Given request:
Each line of the listing must be transcribed exactly, except for the images, which should be excluded.
____________
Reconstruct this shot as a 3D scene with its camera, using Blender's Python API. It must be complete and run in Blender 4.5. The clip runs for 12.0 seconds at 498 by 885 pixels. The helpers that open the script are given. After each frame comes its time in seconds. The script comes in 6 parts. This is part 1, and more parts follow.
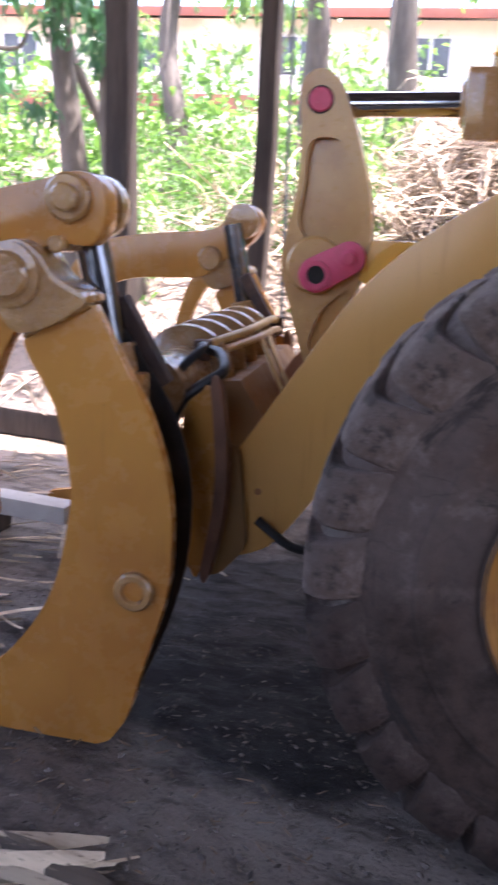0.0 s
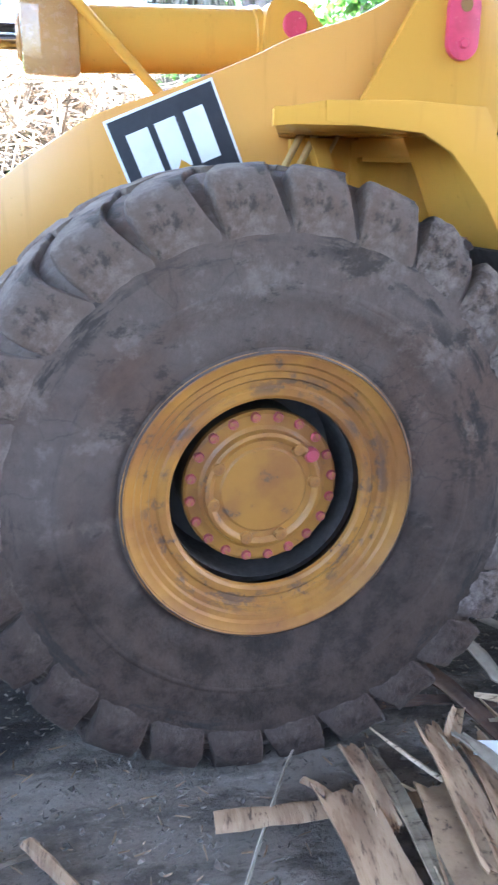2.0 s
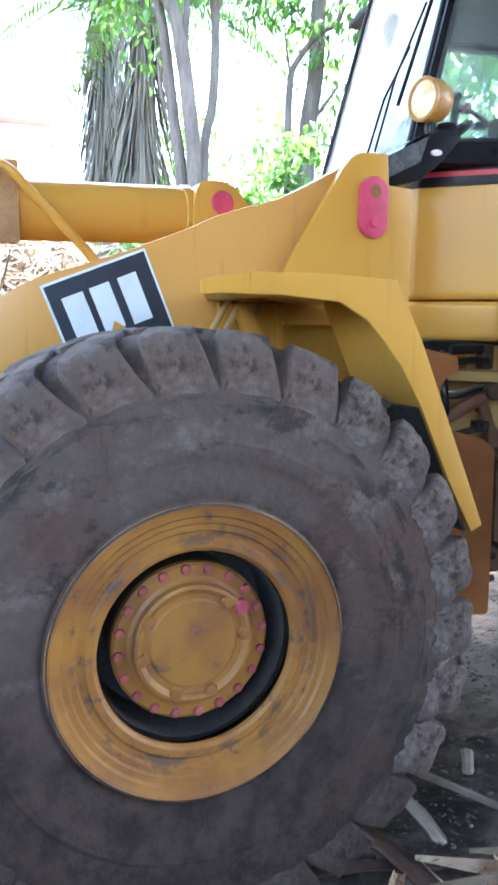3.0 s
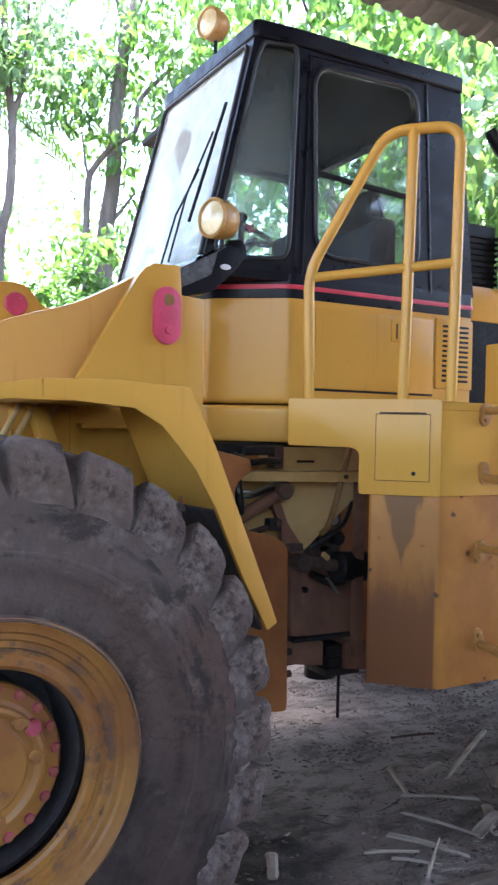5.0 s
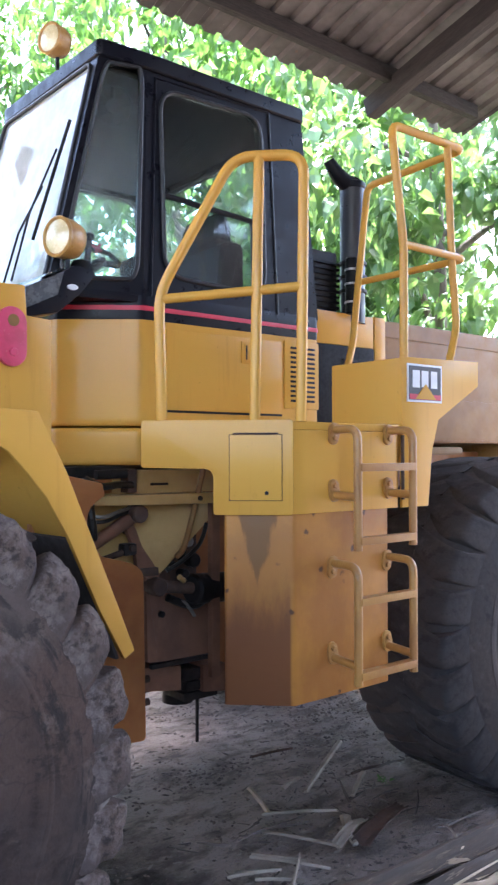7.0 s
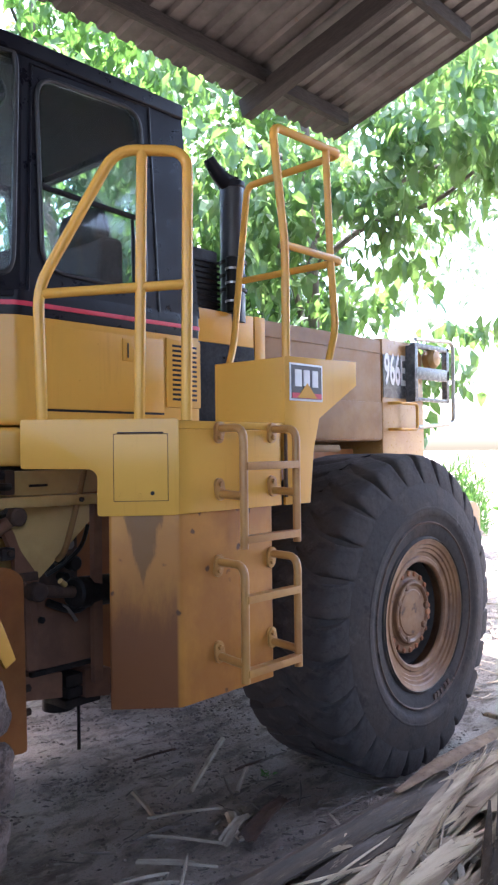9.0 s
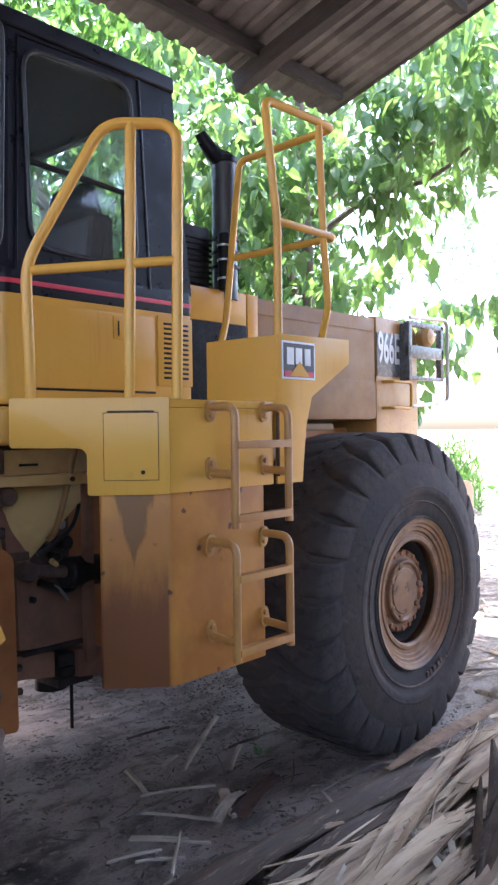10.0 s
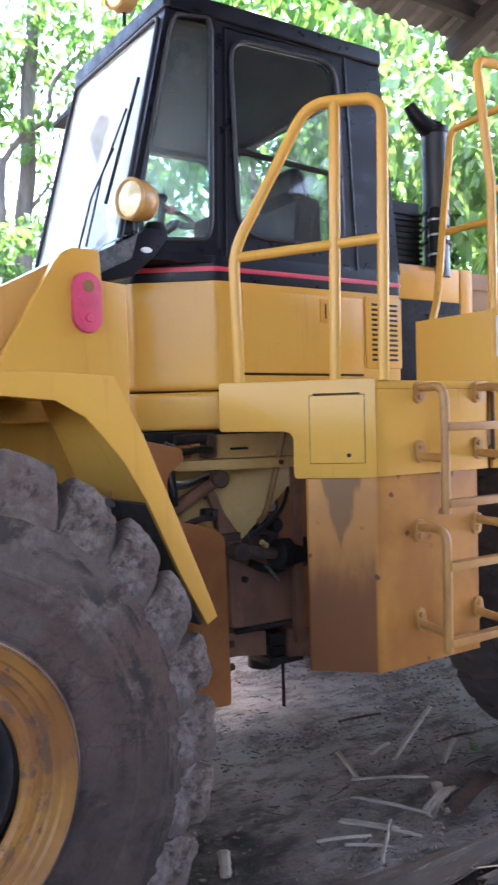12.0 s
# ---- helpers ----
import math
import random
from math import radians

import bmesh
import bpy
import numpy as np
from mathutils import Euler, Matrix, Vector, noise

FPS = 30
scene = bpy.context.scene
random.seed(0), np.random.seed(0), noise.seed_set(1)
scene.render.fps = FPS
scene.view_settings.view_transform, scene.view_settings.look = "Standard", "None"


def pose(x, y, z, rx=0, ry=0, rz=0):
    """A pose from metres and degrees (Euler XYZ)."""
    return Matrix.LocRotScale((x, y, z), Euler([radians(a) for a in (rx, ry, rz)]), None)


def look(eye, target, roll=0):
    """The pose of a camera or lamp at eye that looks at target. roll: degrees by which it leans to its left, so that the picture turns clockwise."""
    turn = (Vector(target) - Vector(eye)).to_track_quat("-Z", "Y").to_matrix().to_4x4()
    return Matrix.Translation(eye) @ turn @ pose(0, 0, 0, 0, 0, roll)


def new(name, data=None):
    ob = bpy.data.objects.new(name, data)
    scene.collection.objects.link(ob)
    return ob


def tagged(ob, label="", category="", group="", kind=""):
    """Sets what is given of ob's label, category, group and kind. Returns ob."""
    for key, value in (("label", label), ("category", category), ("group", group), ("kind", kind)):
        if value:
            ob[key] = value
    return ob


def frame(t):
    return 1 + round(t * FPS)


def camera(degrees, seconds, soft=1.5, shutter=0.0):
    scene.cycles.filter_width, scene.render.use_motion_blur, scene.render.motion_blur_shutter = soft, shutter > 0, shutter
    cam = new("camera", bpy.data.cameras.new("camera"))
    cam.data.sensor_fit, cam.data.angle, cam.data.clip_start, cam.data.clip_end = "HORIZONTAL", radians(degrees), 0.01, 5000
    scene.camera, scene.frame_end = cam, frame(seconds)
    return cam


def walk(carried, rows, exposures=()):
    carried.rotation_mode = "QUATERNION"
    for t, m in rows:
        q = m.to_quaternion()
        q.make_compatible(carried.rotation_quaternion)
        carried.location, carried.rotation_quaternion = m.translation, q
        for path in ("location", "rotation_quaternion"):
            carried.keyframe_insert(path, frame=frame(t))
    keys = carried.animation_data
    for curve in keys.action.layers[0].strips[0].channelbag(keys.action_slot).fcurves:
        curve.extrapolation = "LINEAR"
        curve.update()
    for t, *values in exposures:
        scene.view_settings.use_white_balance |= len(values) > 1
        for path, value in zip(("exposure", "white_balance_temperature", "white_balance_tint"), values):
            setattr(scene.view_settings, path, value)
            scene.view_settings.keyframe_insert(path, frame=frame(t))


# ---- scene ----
cam = camera(34.80, 12.0, 2.3, 0.3)
PATH = [
    (0, -1.8993, -3.3386, 1.5263, 75.190, -2.552, 18.803),
    (0.5, -1.8772, -3.3430, 1.5363, 75.674, -1.711, 6.421),
    (1, -1.8951, -3.3366, 1.5210, 74.050, 0.247, -0.146),
    (1.5, -1.8884, -3.3446, 1.5174, 71.841, 0.285, -4.545),
    (2, -1.8789, -3.3536, 1.5283, 71.838, -0.385, -9.236),
    (2.5, -1.8717, -3.3751, 1.5539, 75.453, -0.486, -12.340),
    (2.7, -1.8773, -3.3787, 1.5526, 78.496, -0.742, -13.075),
    (4.3, -1.8405, -3.4032, 1.5787, 88.320, -1.082, -21.448),
    (4.5, -1.8660, -3.3927, 1.5852, 88.451, -1.167, -23.881),
    (5, -1.8601, -3.3951, 1.5903, 89.172, -1.189, -28.142),
    (5.5, -1.8605, -3.4023, 1.5897, 89.854, -0.873, -30.974),
    (6, -1.8648, -3.4074, 1.5918, 89.913, -0.384, -34.404),
    (6.5, -1.8582, -3.3944, 1.5939, 90.095, 0.025, -36.794),
    (7, -1.8577, -3.3723, 1.5948, 90.758, 0.134, -38.889),
    (7.5, -1.8563, -3.3504, 1.5966, 90.863, 0.320, -42.294),
    (7.7, -1.8698, -3.3310, 1.5991, 90.817, 0.395, -44.016),
    (9.3, -1.8756, -3.3313, 1.5990, 90.537, 0.651, -48.027),
    (9.5, -1.8555, -3.3324, 1.5973, 90.401, 0.667, -47.826),
    (10, -1.8500, -3.3254, 1.5961, 89.065, 0.748, -48.342),
    (10.5, -1.8447, -3.3226, 1.5951, 87.743, 0.805, -48.733),
    (11, -1.8442, -3.3232, 1.5961, 87.641, 0.859, -47.898),
    (11.5, -1.8277, -3.3178, 1.5905, 88.054, 1.206, -40.011),
    (12, -1.8066, -3.3198, 1.5854, 88.321, 1.457, -32.925),
]
EXPOSURES = [(0, 3.1, 6250, 28), (0.5, 3.4, 6180, 23), (1.0, 4.08, 6020, 17), (1.5, 4.7, 5800, 11), (2.5, 4.5, 5600, 7), (4.5, 3.65, 5980, 15), (5.5, 3.82, 5900, 16),
             (7.5, 3.88, 5870, 18), (9.5, 3.42, 5830, 19), (10.5, 3.42, 5830, 19), (11.5, 4.0, 5900, 16), (12, 4.0, 5950, 18)]
walk(cam, [(t, pose(*p)) for t, *p in PATH], EXPOSURES)

# ---- daylight ----
world = bpy.data.worlds.new("daylight")
scene.world = world
world.use_nodes = True
wn = world.node_tree.nodes
sky = wn.new("ShaderNodeTexSky")
sky.sky_type = "NISHITA"
sky.sun_disc = False
sky.sun_elevation, sky.sun_rotation = radians(79), radians(70)
sky.air_density, sky.dust_density, sky.ozone_density = 1.2, 4.0, 1.0
wn["Background"].inputs[1].default_value = 0.15
world.node_tree.links.new(sky.outputs[0], wn["Background"].inputs[0])
sun_data = bpy.data.lights.new("sun", "SUN")
sun_data.energy, sun_data.angle, sun_data.color = 4.0, radians(0.6), (1.0, 0.94, 0.84)
sun = new("sun", sun_data)
SUN_FROM = Vector((math.sin(radians(70)) * math.cos(radians(79)), math.cos(radians(70)) * math.cos(radians(79)), math.sin(radians(79))))
sun.matrix_world = look(SUN_FROM * 40, (0, 0, 0))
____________
The solution:
Reconstruct this shot as a 3D scene with its camera, using Blender's Python API. It must be complete and run in Blender 4.5. The clip runs for 12.0 seconds at 498 by 885 pixels. The helpers that open the script are given. After each frame comes its time in seconds. The script comes in 6 parts. This is part 1, and more parts follow.
0.0 s
2.0 s
3.0 s
5.0 s
7.0 s
9.0 s
10.0 s
12.0 s
# ---- helpers ----
import math
import random
from math import radians

import bmesh
import bpy
import numpy as np
from mathutils import Euler, Matrix, Vector, noise

FPS = 30
scene = bpy.context.scene
random.seed(0), np.random.seed(0), noise.seed_set(1)
scene.render.fps = FPS
scene.view_settings.view_transform, scene.view_settings.look = "Standard", "None"


def pose(x, y, z, rx=0, ry=0, rz=0):
    """A pose from metres and degrees (Euler XYZ)."""
    return Matrix.LocRotScale((x, y, z), Euler([radians(a) for a in (rx, ry, rz)]), None)


def look(eye, target, roll=0):
    """The pose of a camera or lamp at eye that looks at target. roll: degrees by which it leans to its left, so that the picture turns clockwise."""
    turn = (Vector(target) - Vector(eye)).to_track_quat("-Z", "Y").to_matrix().to_4x4()
    return Matrix.Translation(eye) @ turn @ pose(0, 0, 0, 0, 0, roll)


def new(name, data=None):
    ob = bpy.data.objects.new(name, data)
    scene.collection.objects.link(ob)
    return ob


def tagged(ob, label="", category="", group="", kind=""):
    """Sets what is given of ob's label, category, group and kind. Returns ob."""
    for key, value in (("label", label), ("category", category), ("group", group), ("kind", kind)):
        if value:
            ob[key] = value
    return ob


def frame(t):
    return 1 + round(t * FPS)


def camera(degrees, seconds, soft=1.5, shutter=0.0):
    scene.cycles.filter_width, scene.render.use_motion_blur, scene.render.motion_blur_shutter = soft, shutter > 0, shutter
    cam = new("camera", bpy.data.cameras.new("camera"))
    cam.data.sensor_fit, cam.data.angle, cam.data.clip_start, cam.data.clip_end = "HORIZONTAL", radians(degrees), 0.01, 5000
    scene.camera, scene.frame_end = cam, frame(seconds)
    return cam


def walk(carried, rows, exposures=()):
    carried.rotation_mode = "QUATERNION"
    for t, m in rows:
        q = m.to_quaternion()
        q.make_compatible(carried.rotation_quaternion)
        carried.location, carried.rotation_quaternion = m.translation, q
        for path in ("location", "rotation_quaternion"):
            carried.keyframe_insert(path, frame=frame(t))
    keys = carried.animation_data
    for curve in keys.action.layers[0].strips[0].channelbag(keys.action_slot).fcurves:
        curve.extrapolation = "LINEAR"
        curve.update()
    for t, *values in exposures:
        scene.view_settings.use_white_balance |= len(values) > 1
        for path, value in zip(("exposure", "white_balance_temperature", "white_balance_tint"), values):
            setattr(scene.view_settings, path, value)
            scene.view_settings.keyframe_insert(path, frame=frame(t))


# ---- scene ----
cam = camera(34.80, 12.0, 2.3, 0.3)
PATH = [
    (0, -1.8993, -3.3386, 1.5263, 75.190, -2.552, 18.803),
    (0.5, -1.8772, -3.3430, 1.5363, 75.674, -1.711, 6.421),
    (1, -1.8951, -3.3366, 1.5210, 74.050, 0.247, -0.146),
    (1.5, -1.8884, -3.3446, 1.5174, 71.841, 0.285, -4.545),
    (2, -1.8789, -3.3536, 1.5283, 71.838, -0.385, -9.236),
    (2.5, -1.8717, -3.3751, 1.5539, 75.453, -0.486, -12.340),
    (2.7, -1.8773, -3.3787, 1.5526, 78.496, -0.742, -13.075),
    (4.3, -1.8405, -3.4032, 1.5787, 88.320, -1.082, -21.448),
    (4.5, -1.8660, -3.3927, 1.5852, 88.451, -1.167, -23.881),
    (5, -1.8601, -3.3951, 1.5903, 89.172, -1.189, -28.142),
    (5.5, -1.8605, -3.4023, 1.5897, 89.854, -0.873, -30.974),
    (6, -1.8648, -3.4074, 1.5918, 89.913, -0.384, -34.404),
    (6.5, -1.8582, -3.3944, 1.5939, 90.095, 0.025, -36.794),
    (7, -1.8577, -3.3723, 1.5948, 90.758, 0.134, -38.889),
    (7.5, -1.8563, -3.3504, 1.5966, 90.863, 0.320, -42.294),
    (7.7, -1.8698, -3.3310, 1.5991, 90.817, 0.395, -44.016),
    (9.3, -1.8756, -3.3313, 1.5990, 90.537, 0.651, -48.027),
    (9.5, -1.8555, -3.3324, 1.5973, 90.401, 0.667, -47.826),
    (10, -1.8500, -3.3254, 1.5961, 89.065, 0.748, -48.342),
    (10.5, -1.8447, -3.3226, 1.5951, 87.743, 0.805, -48.733),
    (11, -1.8442, -3.3232, 1.5961, 87.641, 0.859, -47.898),
    (11.5, -1.8277, -3.3178, 1.5905, 88.054, 1.206, -40.011),
    (12, -1.8066, -3.3198, 1.5854, 88.321, 1.457, -32.925),
]
EXPOSURES = [(0, 3.1, 6250, 28), (0.5, 3.4, 6180, 23), (1.0, 4.08, 6020, 17), (1.5, 4.7, 5800, 11), (2.5, 4.5, 5600, 7), (4.5, 3.65, 5980, 15), (5.5, 3.82, 5900, 16),
             (7.5, 3.88, 5870, 18), (9.5, 3.42, 5830, 19), (10.5, 3.42, 5830, 19), (11.5, 4.0, 5900, 16), (12, 4.0, 5950, 18)]
walk(cam, [(t, pose(*p)) for t, *p in PATH], EXPOSURES)

# ---- daylight ----
world = bpy.data.worlds.new("daylight")
scene.world = world
world.use_nodes = True
wn = world.node_tree.nodes
sky = wn.new("ShaderNodeTexSky")
sky.sky_type = "NISHITA"
sky.sun_disc = False
sky.sun_elevation, sky.sun_rotation = radians(79), radians(70)
sky.air_density, sky.dust_density, sky.ozone_density = 1.2, 4.0, 1.0
wn["Background"].inputs[1].default_value = 0.15
world.node_tree.links.new(sky.outputs[0], wn["Background"].inputs[0])
sun_data = bpy.data.lights.new("sun", "SUN")
sun_data.energy, sun_data.angle, sun_data.color = 4.0, radians(0.6), (1.0, 0.94, 0.84)
sun = new("sun", sun_data)
SUN_FROM = Vector((math.sin(radians(70)) * math.cos(radians(79)), math.cos(radians(70)) * math.cos(radians(79)), math.sin(radians(79))))
sun.matrix_world = look(SUN_FROM * 40, (0, 0, 0))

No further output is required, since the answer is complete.